I am officially at 236.4 lbs. right now. I am pretty excited about this because it signals a 102 lb. weight loss thus far! I still have quite the road ahead of me but the effects of this weight loss are definitely apparent both physically and emotionally. Physically, my muscles are more toned and I am stronger. Crossfit has really challenged my body and I can see results. I am noticeably smaller and I can fit into much smaller clothes. I used to be a size 24 and I am at a size 16 right now (which is quickly becoming too large – much to my joy and chagrin – as I am not in the U.S. to buy smaller jeans). Emotionally, I feel a lot happier and more confident. I rode crowded public transport in Maputo the other day and I didn’t worry about being judged for being too large.
The worry of that judgement is huge. For me, the fear about a year ago was an international flight between Atlanta and Johannesburg. 16 hours shoved like a sausage into an economy seat is not ideal.
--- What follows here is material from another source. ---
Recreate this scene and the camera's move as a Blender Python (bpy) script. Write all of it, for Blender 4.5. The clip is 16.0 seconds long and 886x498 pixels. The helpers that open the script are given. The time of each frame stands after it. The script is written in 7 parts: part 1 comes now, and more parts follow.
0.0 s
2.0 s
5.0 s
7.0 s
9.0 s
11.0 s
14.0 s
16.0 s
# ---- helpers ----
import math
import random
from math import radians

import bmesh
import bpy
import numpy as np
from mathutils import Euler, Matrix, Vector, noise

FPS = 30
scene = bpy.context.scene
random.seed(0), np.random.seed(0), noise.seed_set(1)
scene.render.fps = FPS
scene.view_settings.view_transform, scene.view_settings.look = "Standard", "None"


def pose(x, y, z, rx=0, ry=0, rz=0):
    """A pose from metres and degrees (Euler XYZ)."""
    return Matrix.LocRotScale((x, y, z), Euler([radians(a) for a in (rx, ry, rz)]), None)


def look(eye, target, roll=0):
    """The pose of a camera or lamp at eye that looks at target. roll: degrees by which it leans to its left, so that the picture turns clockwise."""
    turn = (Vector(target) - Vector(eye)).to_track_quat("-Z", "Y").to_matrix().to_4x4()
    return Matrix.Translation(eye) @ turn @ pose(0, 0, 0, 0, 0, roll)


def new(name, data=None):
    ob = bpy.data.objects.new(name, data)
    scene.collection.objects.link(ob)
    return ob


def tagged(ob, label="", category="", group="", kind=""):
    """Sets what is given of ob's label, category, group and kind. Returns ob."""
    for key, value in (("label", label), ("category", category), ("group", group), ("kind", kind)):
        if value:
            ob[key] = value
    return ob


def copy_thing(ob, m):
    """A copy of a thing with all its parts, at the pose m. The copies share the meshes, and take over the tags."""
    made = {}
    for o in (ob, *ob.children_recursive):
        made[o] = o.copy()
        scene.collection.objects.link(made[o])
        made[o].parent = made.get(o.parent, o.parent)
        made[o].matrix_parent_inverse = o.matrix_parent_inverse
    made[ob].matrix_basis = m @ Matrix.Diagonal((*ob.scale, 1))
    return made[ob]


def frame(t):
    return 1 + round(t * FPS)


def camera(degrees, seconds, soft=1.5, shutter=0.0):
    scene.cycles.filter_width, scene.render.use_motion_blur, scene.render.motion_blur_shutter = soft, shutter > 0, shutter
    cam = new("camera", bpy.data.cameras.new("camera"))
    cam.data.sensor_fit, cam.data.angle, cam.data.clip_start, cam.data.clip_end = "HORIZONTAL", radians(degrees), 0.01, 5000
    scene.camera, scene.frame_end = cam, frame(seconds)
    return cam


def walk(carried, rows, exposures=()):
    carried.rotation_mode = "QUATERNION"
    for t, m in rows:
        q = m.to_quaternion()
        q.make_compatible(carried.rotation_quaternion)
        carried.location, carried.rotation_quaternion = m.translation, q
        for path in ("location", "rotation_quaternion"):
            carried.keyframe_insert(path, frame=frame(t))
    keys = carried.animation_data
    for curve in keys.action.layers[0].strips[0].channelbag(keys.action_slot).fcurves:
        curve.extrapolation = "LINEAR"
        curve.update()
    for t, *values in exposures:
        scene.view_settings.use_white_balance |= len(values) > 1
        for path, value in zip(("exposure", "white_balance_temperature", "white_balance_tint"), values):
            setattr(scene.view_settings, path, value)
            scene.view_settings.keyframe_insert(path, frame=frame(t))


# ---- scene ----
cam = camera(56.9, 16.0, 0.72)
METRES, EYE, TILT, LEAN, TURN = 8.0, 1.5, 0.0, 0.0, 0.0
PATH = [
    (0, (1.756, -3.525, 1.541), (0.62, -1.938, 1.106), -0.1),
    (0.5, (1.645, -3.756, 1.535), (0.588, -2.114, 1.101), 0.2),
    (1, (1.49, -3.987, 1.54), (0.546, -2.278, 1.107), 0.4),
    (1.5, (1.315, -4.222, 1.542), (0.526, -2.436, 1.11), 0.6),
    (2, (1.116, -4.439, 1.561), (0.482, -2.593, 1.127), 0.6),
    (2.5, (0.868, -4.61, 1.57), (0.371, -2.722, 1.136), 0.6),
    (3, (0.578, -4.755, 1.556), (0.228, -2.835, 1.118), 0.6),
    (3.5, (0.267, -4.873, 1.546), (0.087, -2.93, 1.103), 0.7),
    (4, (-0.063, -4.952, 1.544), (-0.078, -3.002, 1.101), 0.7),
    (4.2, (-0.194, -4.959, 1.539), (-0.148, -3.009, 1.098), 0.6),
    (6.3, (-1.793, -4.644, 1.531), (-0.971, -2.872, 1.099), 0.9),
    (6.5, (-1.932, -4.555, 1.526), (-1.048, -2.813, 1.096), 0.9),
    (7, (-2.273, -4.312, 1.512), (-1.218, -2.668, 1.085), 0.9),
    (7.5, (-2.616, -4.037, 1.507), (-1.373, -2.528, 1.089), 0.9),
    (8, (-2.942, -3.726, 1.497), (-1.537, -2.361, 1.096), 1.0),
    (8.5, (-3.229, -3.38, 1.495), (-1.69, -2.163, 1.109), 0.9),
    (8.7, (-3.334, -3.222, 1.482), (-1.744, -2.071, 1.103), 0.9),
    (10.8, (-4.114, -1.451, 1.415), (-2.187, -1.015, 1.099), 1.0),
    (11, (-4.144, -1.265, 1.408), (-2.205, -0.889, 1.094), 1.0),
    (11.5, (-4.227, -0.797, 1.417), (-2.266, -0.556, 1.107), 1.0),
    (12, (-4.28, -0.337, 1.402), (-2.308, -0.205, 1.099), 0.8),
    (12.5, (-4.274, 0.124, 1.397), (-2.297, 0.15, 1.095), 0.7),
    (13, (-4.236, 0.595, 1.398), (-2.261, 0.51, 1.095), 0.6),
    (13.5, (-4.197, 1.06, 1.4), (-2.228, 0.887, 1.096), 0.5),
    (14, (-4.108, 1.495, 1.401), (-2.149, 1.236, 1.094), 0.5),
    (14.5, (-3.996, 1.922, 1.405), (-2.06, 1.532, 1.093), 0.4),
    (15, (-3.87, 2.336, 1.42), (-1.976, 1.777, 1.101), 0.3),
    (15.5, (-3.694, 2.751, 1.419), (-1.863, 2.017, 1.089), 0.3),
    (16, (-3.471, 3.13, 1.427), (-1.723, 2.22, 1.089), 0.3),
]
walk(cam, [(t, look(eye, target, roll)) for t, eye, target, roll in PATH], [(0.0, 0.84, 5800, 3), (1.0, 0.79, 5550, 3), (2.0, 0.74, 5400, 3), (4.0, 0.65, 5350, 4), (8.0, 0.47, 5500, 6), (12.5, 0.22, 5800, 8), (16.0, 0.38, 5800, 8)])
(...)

I was worried that the people sitting next to me would be annoyed that my thighs dug into the arm rest. Miraculously, I got bumped up to first class after I politely requested an upgrade, due to major issues with baggage and connecting flights. But I realized that I never wanted to feel that much anxiety about just fitting into a seat ever again. I also want to visit Disneyworld in the near future with my sister. It’s our ideal vacation and the thought of fitting in all of the rides comfortably and walking around the parks with ease gives me a lot of motivation to continue on my journey.
I have always known my weight at certain stages in my life. In high school, while playing tennis and softball, I always lingered around 200 lbs. In college, I weighed between 240 and 270 most of the time. After college, in the Peace Corps, I weighed in at around 218 lbs. While teaching in Japan, I vacillated between 292 lbs. and 221 lbs. In graduate school, I hit my peak weight of 338.4 lbs. I can never remember being at the ideal weight for my height and age. Maybe in elementary or middle school? I often worry that I obsess too much over that number rather than my overall health. What drives me, however, are the measurements and indicators of my achievements. I love taking my measurements and weighing myself to see the changes because I feel such satisfaction. Those numbers are the pat on the back that I need to really keep driving forward. It’s not just those numbers either. It’s visiting a doctor and finding out that I am healthy. My cholesterol and blood pressure are at healthy levels. It all proves that I have built and continue to build healthy habits!
In other news, I have signed up for Weight Watchers online again. I know I won’t always be able to measure what I am eating here in Mozambique, but Weight Watchers gives me an idea. I realized how much I missed tracking points when I canceled it. I have better control over what I eat when I calculate and keep track. I like to hold myself accountable. It’s not just the food, but also keeping track of how much water I am drinking and how much exercise I am getting (about an hour a day).